**Task goal**
Images are not part of the copy; transcribe all the data exactly.

(begin)

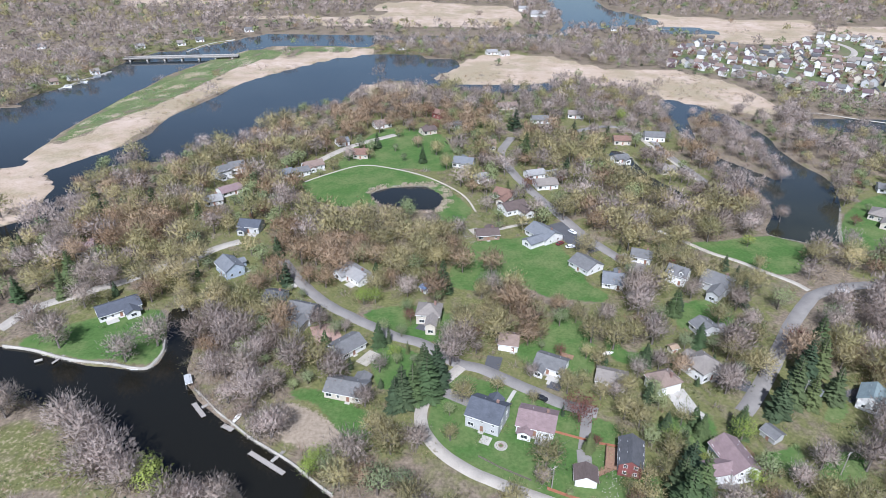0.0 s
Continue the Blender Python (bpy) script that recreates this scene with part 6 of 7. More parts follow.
def pontoon(x, y, turn, l=6.5, w=2.5, top=True):
    ob = thing("pontoon_boat", pose(x, y, 0, 0, 0, turn), "pale pontoon boat moored at the dock", "boat", "boats")
    for s in (-1, 1):
        bm = tube(bmesh.new(), (-l / 2, s * w * 0.36, 0.12), (l / 2 - 0.6, s * w * 0.36, 0.12), 0.3, 0.3, 8)
        part("float", tube(bm, (l / 2 - 0.6, s * w * 0.36, 0.12), (l / 2, s * w * 0.36, 0.3), 0.3, 0.05, 8), M["metal"], ob)
    part("deck", boxes((-l / 2, -w / 2, 0.42, l / 2 - 0.2, w / 2, 0.54)), M["canvas"], ob)
    for s in (-1, 1):
        part("railing", boxes((-l / 2, s * w / 2 - 0.03, 0.54, l / 2 - 0.3, s * w / 2 + 0.03, 1.15)), M["trim"], ob)
        part("bench", boxes((-l / 2 + 0.3, s * w * 0.34 - 0.3, 0.54, -0.2, s * w * 0.34 + 0.3, 1.0), bevel=0.06), M["canvas"], ob)
    part("motor", boxes((-l / 2 - 0.5, -0.25, 0.2, -l / 2, 0.25, 1.2), bevel=0.08), M["black"], ob)
    if top:
        part("canopy", boxes((-l * 0.35, -w / 2, 2.2, l * 0.15, w / 2, 2.28), bevel=0.03), M["canvas"], ob)
        for sx in (-0.33, 0.13):
            for s in (-1, 1):
                part("canopy_pole", boxes((sx * l - 0.02, s * w * 0.46 - 0.02, 0.5, sx * l + 0.02, s * w * 0.46 + 0.02, 2.2)), M["metal"], ob)
    return ob


def rowboat(x, y, turn, l=4.2, w=1.5, z=0.0, label="small upturned pale rowing boat on the bank"):
    ob = thing("rowing_boat", pose(x, y, z, 0, 0, turn), label, "boat", "boats")
    bm = bmesh.new()
    rings = []
    for k in range(7):
        s = k / 6
        hw = w / 2 * (1 - abs(2 * s - 0.85) ** 2.4 * 0.75) * (1 if k < 6 else 0.1)
        xx = (s - 0.5) * l
        rings.append([bm.verts.new(p) for p in ((xx, -hw, 0.5), (xx, -hw * 0.75, 0.05), (xx, hw * 0.75, 0.05), (xx, hw, 0.5), (xx, hw * 0.8, 0.45), (xx, hw * 0.6, 0.14), (xx, -hw * 0.6, 0.14), (xx, -hw * 0.8, 0.45))])
    for a, b in zip(rings, rings[1:]):
        for k in range(8):
            bm.faces.new((a[k], a[(k + 1) % 8], b[(k + 1) % 8], b[k]))
    bm.faces.new(rings[0])
    part("hull", bm, M["trim"], ob)
    for k in (-0.2, 0.15):
        part("seat", boxes((k * l - 0.15, -w * 0.38, 0.34, k * l + 0.15, w * 0.38, 0.39)), M["wood"], ob)
    return ob


def bank_stones(pts, width, label, density=5.5):
    """Boulders heaped along a shore, as one piece of stuff."""
    line = smooth(pts, False, 8)
    d = np.gradient(line, axis=0)
    seg = np.linalg.norm(np.diff(line, axis=0), axis=1)
    n = int(seg.sum() * width * density)
    i = trng.choice(len(seg), n, p=seg / seg.sum())
    f = trng.uniform(0, 1, (n, 1))
    nd = unit(np.hstack([d[i], np.zeros((n, 1))]))[:, :2]
    off = trng.uniform(-0.5, 0.5, (n, 1)) * width
    p = line[i] * (1 - f) + line[i + 1] * f + np.stack([-nd[:, 1], nd[:, 0]], 1) * off
    r = trng.uniform(0.09, 0.22, n)
    z = np.clip(land(p[:, 0], p[:, 1]) * 0.35 + 0.12, -0.3, LAND) + 0.05
    v = ICO_V[None] * trng.uniform(0.75, 1.25, (n, len(ICO_V), 1)) * r[:, None, None] * np.array([1, 1, 0.75]) + np.hstack([p, z[:, None]])[:, None]
    fs = ICO_F[None] + (np.arange(n) * len(ICO_V))[:, None, None]
    return tagged(mesh_object("bank_stones", v.reshape(-1, 3), fs.reshape(-1, 3), M["stone"]), label, "stones", kind="stuff")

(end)

**Exercise result**
0.0 s
Continue the Blender Python (bpy) script that recreates this scene with part 6 of 7. More parts follow.
def pontoon(x, y, turn, l=6.5, w=2.5, top=True):
    ob = thing("pontoon_boat", pose(x, y, 0, 0, 0, turn), "pale pontoon boat moored at the dock", "boat", "boats")
    for s in (-1, 1):
        bm = tube(bmesh.new(), (-l / 2, s * w * 0.36, 0.12), (l / 2 - 0.6, s * w * 0.36, 0.12), 0.3, 0.3, 8)
        part("float", tube(bm, (l / 2 - 0.6, s * w * 0.36, 0.12), (l / 2, s * w * 0.36, 0.3), 0.3, 0.05, 8), M["metal"], ob)
    part("deck", boxes((-l / 2, -w / 2, 0.42, l / 2 - 0.2, w / 2, 0.54)), M["canvas"], ob)
    for s in (-1, 1):
        part("railing", boxes((-l / 2, s * w / 2 - 0.03, 0.54, l / 2 - 0.3, s * w / 2 + 0.03, 1.15)), M["trim"], ob)
        part("bench", boxes((-l / 2 + 0.3, s * w * 0.34 - 0.3, 0.54, -0.2, s * w * 0.34 + 0.3, 1.0), bevel=0.06), M["canvas"], ob)
    part("motor", boxes((-l / 2 - 0.5, -0.25, 0.2, -l / 2, 0.25, 1.2), bevel=0.08), M["black"], ob)
    if top:
        part("canopy", boxes((-l * 0.35, -w / 2, 2.2, l * 0.15, w / 2, 2.28), bevel=0.03), M["canvas"], ob)
        for sx in (-0.33, 0.13):
            for s in (-1, 1):
                part("canopy_pole", boxes((sx * l - 0.02, s * w * 0.46 - 0.02, 0.5, sx * l + 0.02, s * w * 0.46 + 0.02, 2.2)), M["metal"], ob)
    return ob


def rowboat(x, y, turn, l=4.2, w=1.5, z=0.0, label="small upturned pale rowing boat on the bank"):
    ob = thing("rowing_boat", pose(x, y, z, 0, 0, turn), label, "boat", "boats")
    bm = bmesh.new()
    rings = []
    for k in range(7):
        s = k / 6
        hw = w / 2 * (1 - abs(2 * s - 0.85) ** 2.4 * 0.75) * (1 if k < 6 else 0.1)
        xx = (s - 0.5) * l
        rings.append([bm.verts.new(p) for p in ((xx, -hw, 0.5), (xx, -hw * 0.75, 0.05), (xx, hw * 0.75, 0.05), (xx, hw, 0.5), (xx, hw * 0.8, 0.45), (xx, hw * 0.6, 0.14), (xx, -hw * 0.6, 0.14), (xx, -hw * 0.8, 0.45))])
    for a, b in zip(rings, rings[1:]):
        for k in range(8):
            bm.faces.new((a[k], a[(k + 1) % 8], b[(k + 1) % 8], b[k]))
    bm.faces.new(rings[0])
    part("hull", bm, M["trim"], ob)
    for k in (-0.2, 0.15):
        part("seat", boxes((k * l - 0.15, -w * 0.38, 0.34, k * l + 0.15, w * 0.38, 0.39)), M["wood"], ob)
    return ob


def bank_stones(pts, width, label, density=5.5):
    """Boulders heaped along a shore, as one piece of stuff."""
    line = smooth(pts, False, 8)
    d = np.gradient(line, axis=0)
    seg = np.linalg.norm(np.diff(line, axis=0), axis=1)
    n = int(seg.sum() * width * density)
    i = trng.choice(len(seg), n, p=seg / seg.sum())
    f = trng.uniform(0, 1, (n, 1))
    nd = unit(np.hstack([d[i], np.zeros((n, 1))]))[:, :2]
    off = trng.uniform(-0.5, 0.5, (n, 1)) * width
    p = line[i] * (1 - f) + line[i + 1] * f + np.stack([-nd[:, 1], nd[:, 0]], 1) * off
    r = trng.uniform(0.09, 0.22, n)
    z = np.clip(land(p[:, 0], p[:, 1]) * 0.35 + 0.12, -0.3, LAND) + 0.05
    v = ICO_V[None] * trng.uniform(0.75, 1.25, (n, len(ICO_V), 1)) * r[:, None, None] * np.array([1, 1, 0.75]) + np.hstack([p, z[:, None]])[:, None]
    fs = ICO_F[None] + (np.arange(n) * len(ICO_V))[:, None, None]
    return tagged(mesh_object("bank_stones", v.reshape(-1, 3), fs.reshape(-1, 3), M["stone"]), label, "stones", kind="stuff")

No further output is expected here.